Preservation group acquires Gray Creek Canyon; Efforts under way for Truckee River land buy
On a hike this summer through Gray Creek Canyon, Truckee Donner Land Trust Executive Director Perry Norris saw a bear, an eagle and other wildlife common to the Sierra Nevada.
“It’s really quite stunning,” he said of the steep canyon area.
Today, months later, the land trust is expected to acquire 135 acres of the canyon using money from Nevada County’s Dryden Wilson Bequest Fund.
The fund provided the county with $880,000 to go toward parks and open space, said Nevada County Supervisor Barbara Green, but some new members of the board wanted to use the money for other county expenses, like roads.
“During the campaign, one of [the candidates] said, ‘We don’t need more parks,'” Green said.
Hoping to give out the money as the bequestor wished, Green and the former board doled out the funds before the end of the year and before the new board was seated.
Green said it is legal to use money given to local government for things other than what it was intended for, but that it’s not in the best interest of that government agency.
“It’s legal, but it’s not nice and it certainly doesn’t build trust with future bequestors,” Green said. “Who would ever give us money in the future?”
The land trust began pursuing the acquisition of a portion of Gray Creek Canyon earlier this winter, and received $130,000 from the bequest fund in December.
The canyon is a rugged and remote area adjacent to the Mt. Rose Wilderness Area.
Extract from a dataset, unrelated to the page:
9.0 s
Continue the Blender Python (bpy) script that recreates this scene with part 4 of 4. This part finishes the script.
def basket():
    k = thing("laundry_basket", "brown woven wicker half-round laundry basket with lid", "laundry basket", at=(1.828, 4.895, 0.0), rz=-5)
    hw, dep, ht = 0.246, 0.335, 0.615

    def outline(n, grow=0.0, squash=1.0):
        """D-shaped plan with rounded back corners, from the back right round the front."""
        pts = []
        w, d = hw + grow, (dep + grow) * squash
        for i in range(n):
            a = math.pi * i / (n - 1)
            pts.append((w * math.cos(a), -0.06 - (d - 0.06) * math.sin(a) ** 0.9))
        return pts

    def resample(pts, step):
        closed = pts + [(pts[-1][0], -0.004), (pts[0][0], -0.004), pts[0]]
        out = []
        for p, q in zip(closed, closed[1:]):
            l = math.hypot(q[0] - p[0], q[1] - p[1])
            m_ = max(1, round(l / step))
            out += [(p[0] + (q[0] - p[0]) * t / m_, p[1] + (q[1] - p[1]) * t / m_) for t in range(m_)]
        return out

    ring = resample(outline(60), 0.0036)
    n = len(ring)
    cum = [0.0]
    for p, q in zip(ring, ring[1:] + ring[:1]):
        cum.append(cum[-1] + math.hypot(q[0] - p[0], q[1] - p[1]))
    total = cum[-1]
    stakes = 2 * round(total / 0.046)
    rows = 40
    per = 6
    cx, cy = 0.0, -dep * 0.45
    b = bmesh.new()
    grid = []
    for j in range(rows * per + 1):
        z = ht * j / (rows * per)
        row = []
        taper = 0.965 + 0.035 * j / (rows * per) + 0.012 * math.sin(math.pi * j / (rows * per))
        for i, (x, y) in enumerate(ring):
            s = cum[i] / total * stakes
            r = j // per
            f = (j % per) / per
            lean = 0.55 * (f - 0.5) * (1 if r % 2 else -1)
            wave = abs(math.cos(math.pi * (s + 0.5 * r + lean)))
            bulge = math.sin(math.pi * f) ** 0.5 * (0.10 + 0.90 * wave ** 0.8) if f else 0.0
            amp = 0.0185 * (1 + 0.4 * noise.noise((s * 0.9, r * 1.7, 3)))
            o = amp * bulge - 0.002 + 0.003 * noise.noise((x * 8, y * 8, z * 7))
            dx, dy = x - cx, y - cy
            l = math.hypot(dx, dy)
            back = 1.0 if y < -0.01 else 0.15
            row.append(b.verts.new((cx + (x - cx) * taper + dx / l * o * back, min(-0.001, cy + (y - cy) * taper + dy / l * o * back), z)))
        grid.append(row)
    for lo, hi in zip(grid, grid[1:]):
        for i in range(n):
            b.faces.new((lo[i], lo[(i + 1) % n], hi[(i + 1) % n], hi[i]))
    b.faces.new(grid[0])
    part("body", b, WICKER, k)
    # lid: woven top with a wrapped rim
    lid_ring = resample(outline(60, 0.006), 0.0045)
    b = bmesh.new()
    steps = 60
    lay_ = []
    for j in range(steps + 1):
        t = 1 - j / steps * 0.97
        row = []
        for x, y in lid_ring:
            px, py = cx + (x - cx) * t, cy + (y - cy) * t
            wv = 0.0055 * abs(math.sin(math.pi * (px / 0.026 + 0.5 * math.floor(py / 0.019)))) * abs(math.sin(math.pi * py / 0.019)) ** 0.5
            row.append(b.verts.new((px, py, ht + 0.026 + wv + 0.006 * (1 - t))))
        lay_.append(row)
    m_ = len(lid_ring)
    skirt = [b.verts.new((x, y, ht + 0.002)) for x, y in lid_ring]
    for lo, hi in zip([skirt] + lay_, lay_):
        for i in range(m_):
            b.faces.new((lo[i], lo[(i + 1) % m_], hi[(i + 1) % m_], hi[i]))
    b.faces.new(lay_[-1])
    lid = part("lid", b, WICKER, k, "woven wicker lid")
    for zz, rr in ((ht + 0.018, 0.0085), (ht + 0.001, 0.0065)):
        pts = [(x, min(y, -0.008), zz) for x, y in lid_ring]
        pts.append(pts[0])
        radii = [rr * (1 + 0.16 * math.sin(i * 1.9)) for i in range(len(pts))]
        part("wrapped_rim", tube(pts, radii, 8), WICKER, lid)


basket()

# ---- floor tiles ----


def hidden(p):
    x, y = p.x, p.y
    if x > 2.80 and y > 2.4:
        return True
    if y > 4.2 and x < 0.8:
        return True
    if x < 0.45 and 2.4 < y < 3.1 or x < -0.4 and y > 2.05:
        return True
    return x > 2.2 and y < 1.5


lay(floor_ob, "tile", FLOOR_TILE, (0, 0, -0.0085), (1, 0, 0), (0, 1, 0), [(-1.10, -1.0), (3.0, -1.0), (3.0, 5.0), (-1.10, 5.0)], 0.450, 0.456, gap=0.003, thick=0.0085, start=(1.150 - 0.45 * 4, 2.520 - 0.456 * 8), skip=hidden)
Before the 1997 flood, a trail ran from the canyon through the wilderness area, and the land trust hopes to eventually establish a new trail that would link the canyon to the Tahoe Rim Trail and other trails planned in the Truckee River corridor.
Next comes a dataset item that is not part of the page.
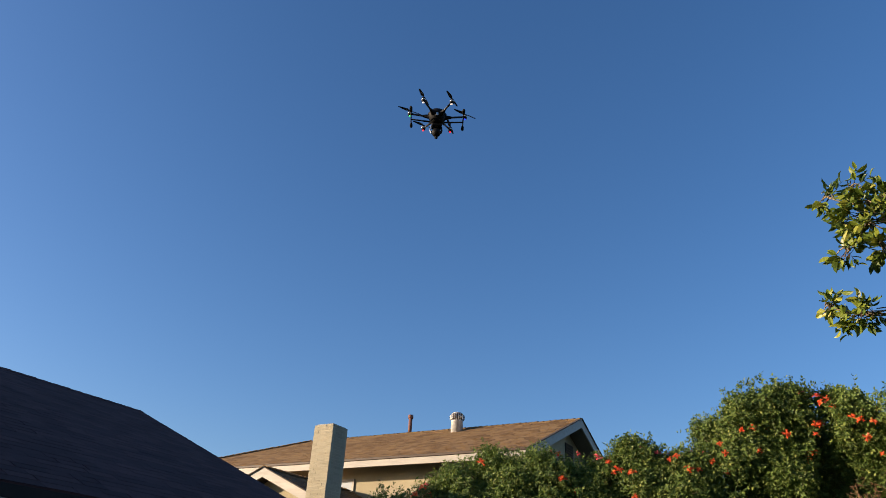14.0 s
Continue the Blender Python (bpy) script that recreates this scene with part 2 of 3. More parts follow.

“We would like to see the public make use of this beautiful gem,” Norris said.
Mountain lion, bear, mule deer and raptors reside in the Gray Creek area, and it could also be a potential habitat for the endangered Sierra Mountain Yellow Legged Frog.
The area is prone to erosion and the land trust hopes to work with local groups to come up with conservation projects.
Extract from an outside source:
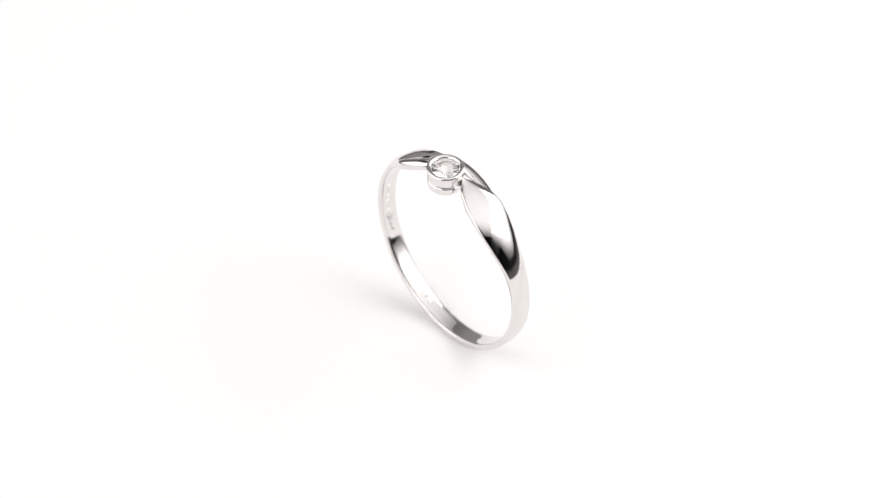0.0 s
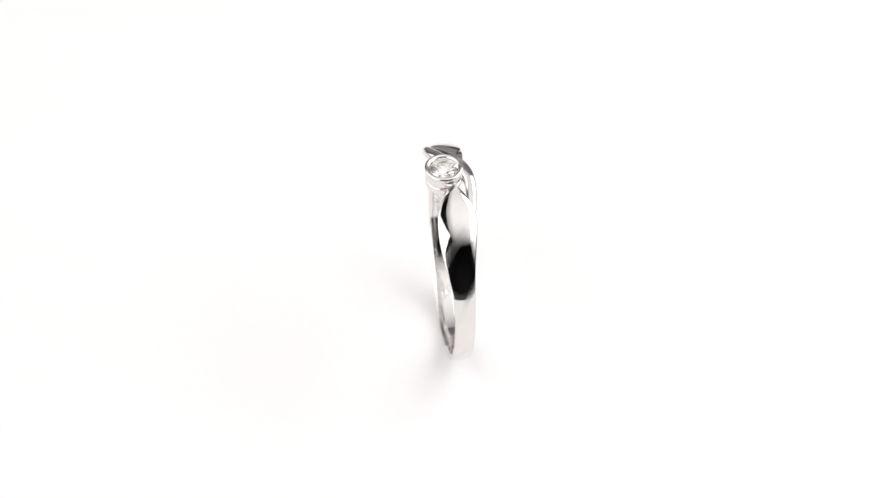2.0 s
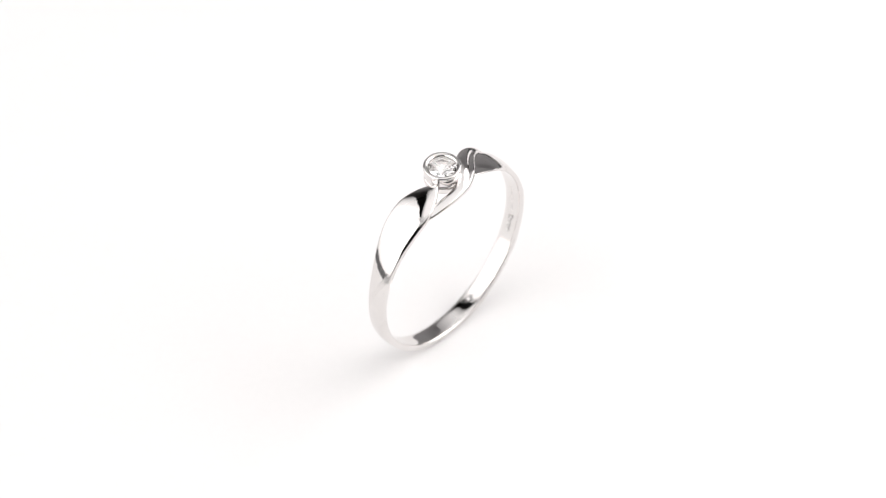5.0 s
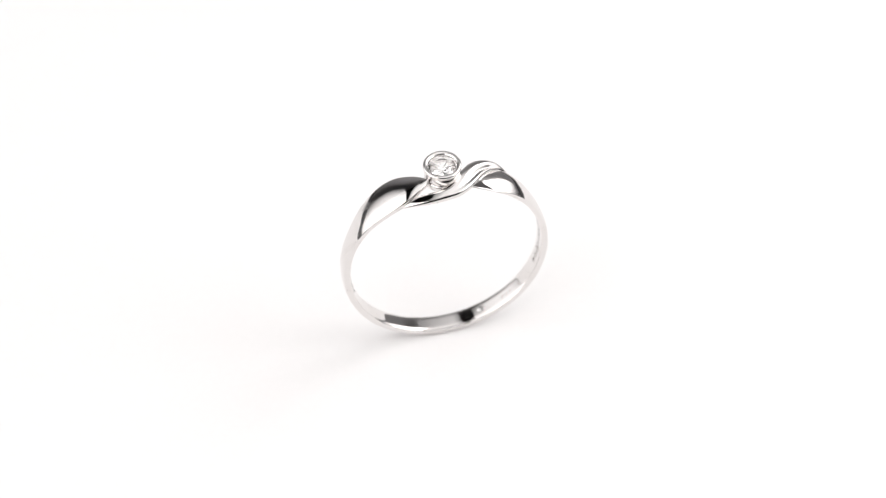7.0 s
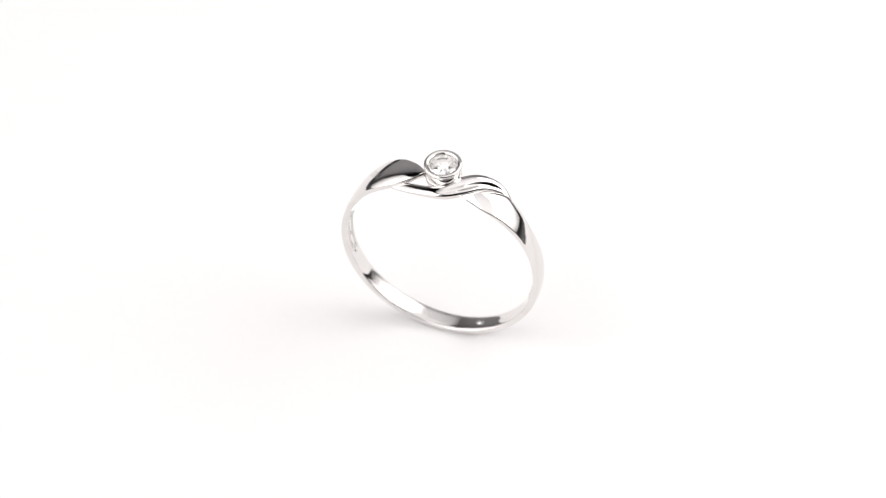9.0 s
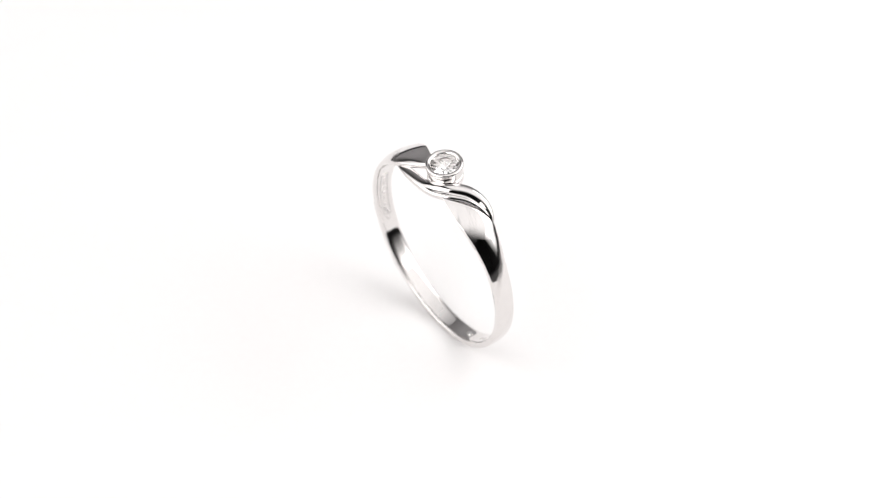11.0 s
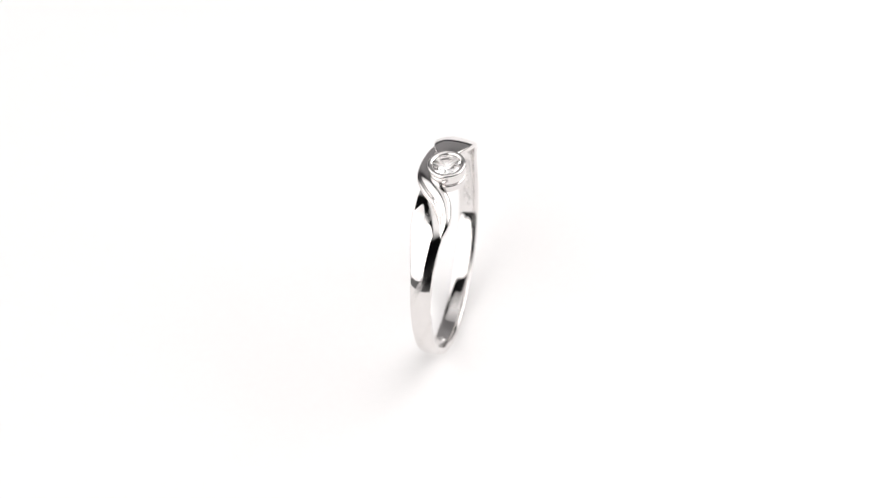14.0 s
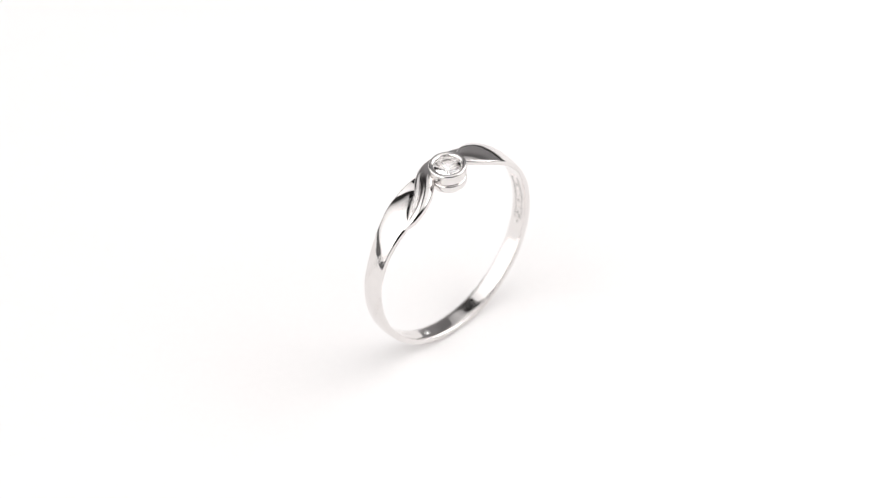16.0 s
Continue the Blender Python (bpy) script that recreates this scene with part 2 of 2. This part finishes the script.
def stone():
    """Round brilliant cut: table, star, kite, upper and lower girdle facets, pavilion mains."""
    bm = bmesh.new()

    def row(r, z, n, turn):
        return [bm.verts.new(mm(BX + r * math.cos(2 * math.pi * (i + turn) / n), BY + r * math.sin(2 * math.pi * (i + turn) / n), BZ + z)) for i in range(n)]

    table = row(0.70, 0.02, 8, 0)
    mid = row(1.04, -0.11, 8, 0.5)
    gird = row(1.29, -0.26, 16, 0)
    low = row(1.29, -0.30, 16, 0)
    pav = row(0.30, -0.86, 8, 0.5)
    cul = bm.verts.new(mm(BX, BY, BZ - 1.10))
    bm.faces.new(table)
    for i in range(8):
        j = (i + 1) % 8
        g0, g1, g2 = gird[2 * i], gird[2 * i + 1], gird[(2 * i + 2) % 16]
        bm.faces.new((table[i], mid[i], table[j]))
        bm.faces.new((table[j], mid[i], g2, mid[j]))
        bm.faces.new((mid[i], g0, g1))
        bm.faces.new((mid[i], g1, g2))
        l0, l1, l2 = low[2 * i], low[2 * i + 1], low[(2 * i + 2) % 16]
        bm.faces.new((g0, l0, l1, g1))
        bm.faces.new((g1, l1, l2, g2))
        bm.faces.new((l0, pav[i], l1))
        bm.faces.new((l1, pav[i], l2))
        bm.faces.new((l2, pav[i], cul, pav[j]))
    return part("stone", bm, GEM, ring, "clear round brilliant-cut stone", smooth=False)


stone()


# struck marks on the inner face: plain bars and beads
def stamp(name, a, y, wide, long_, high=0.07, dome=False):
    """A mark of that width (across) and length (round the shank), standing proud of the inner face."""
    bm = bmesh.new()
    half = math.degrees(long_ / 2 / 9.0)
    if dome:
        n = 10
        rows = [[shank_point(a + half * f * math.sin(2 * math.pi * i / n), y + wide / 2 * f * math.cos(2 * math.pi * i / n), lift) for i in range(n)]
                for f, lift in ((1.0, 0.03), (0.95, -0.4 * high), (0.7, -0.8 * high), (0.3, -high))]
    else:
        n = max(2, round(half / 2))
        rows = []
        for i in range(-1, 2 * n + 2):
            f = max(-1, min(1, (i - n) / n))
            end = 0.02 if i in (-1, 2 * n + 1) else -high
            rows.append([shank_point(a + half * f * (1.0 if end > 0 else 0.97), y + wide / 2 * j, lift) for j, lift in ((-1, 0.03), (-0.8, end), (0.8, end), (1, 0.03))])
    loops(bm, rows)
    return part(name, bm, STAMP, ring, smooth=dome)


for a, y in ((-20.5, 0.02), (-17.4, 0.06), (-14.2, 0.10), (-11.6, -0.06), (-12.0, 0.24)):
    stamp("stamped_bead", a, y, 0.36, 0.42, 0.17, True)
stamp("stamped_bead", -68.0, 0.05, 0.5, 0.8, 0.12, True)
for a, y, w, l in ((-8.0, 0.12, 0.40, 0.14), (-4.5, 0.10, 0.14, 0.42), (-1.0, 0.10, 0.42, 0.14), (3.0, 0.12, 0.36, 0.16), (7.0, 0.12, 0.14, 0.40), (11.0, 0.10, 0.40, 0.14),
                   (-47.0, -0.05, 0.34, 0.14), (-50.0, -0.08, 0.16, 0.34), (-53.0, -0.05, 0.38, 0.14)):
    stamp("stamped_bar", a, y, w, l, 0.04)
for a, y, w, l in ((178.0, -0.36, 0.09, 5.2), (178.0, 0.38, 0.09, 5.2), (161.5, 0.0, 0.80, 0.10), (194.6, 0.0, 0.80, 0.10)):
    stamp("stamped_frame_bar", a, y, w, l, 0.06)
for a, y, w, l in ((165.5, 0.02, 0.44, 0.14), (169.5, 0.0, 0.16, 0.46), (173.5, 0.02, 0.44, 0.14), (178.0, 0.0, 0.36, 0.16), (182.5, 0.0, 0.14, 0.42), (187.0, 0.0, 0.42, 0.16)):
    stamp("stamped_bar", a, y, w, l)
for a, y in ((191.0, -0.12), (193.0, 0.12), (197.0, 0.0)):
    stamp("stamped_bead", a, y, 0.28, 0.36, 0.13, True)


def motions():
    """The ring turns clockwise at an even pace on the turning axis."""
    lean = radians(2.39)
    rows = []
    for k in range(33):
        t = k * 0.5
        deg = -16.749 * (t - 7.7) + 0.965
        a = radians(deg)
        x, y, z = -0.37, -0.329 + BASE * math.sin(lean), -BASE * math.cos(lean)
        p = at(x * math.cos(a) - y * math.sin(a), x * math.sin(a) + y * math.cos(a), z)
        rows.append((t, pose(*p, 2.39, 0, deg)))
    walk(ring, rows)


motions()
“By its nature it’s highly sedimentary rock in that canyon,” Norris said. “[Erosion] has been exasperated by logging in the area.”
The land trust is also nearing completion of an acquisition of a 3,400-acre parcel along the Truckee River, between the state line and Floriston, which will be part of a Truckee River corridor restoration project.
Although the acquisition along the Truckee River is not yet complete, Norris said the land trust will be using money, totaling $120,000, from Proposition 40, which was also distributed in December by the Nevada County Board of Supervisors.
California Proposition 40 – which passed in March of 2002 – allocated $2.6 billion in state funds for conservation, neighborhood parks and coastline and watershed protection. Proposition 50, a bond measure funding habitat restoration, coastal protection projects and improvements to public water systems, passed in November’s general election and brought the state’s conservation bonds up to approximately $6 billion.
“We’re working with the Truckee River Watershed Council as well as the Nature Conservancy and the Trust for Public Land to come up with an overall conservation strategy,” Norris said.
“The good news for the Truckee River right now – while clearly the state fiscal crisis will impose consequences in the Truckee area and the Sierra Nevada – because of Proposition 50, we’re confident about future funding,” Norris said.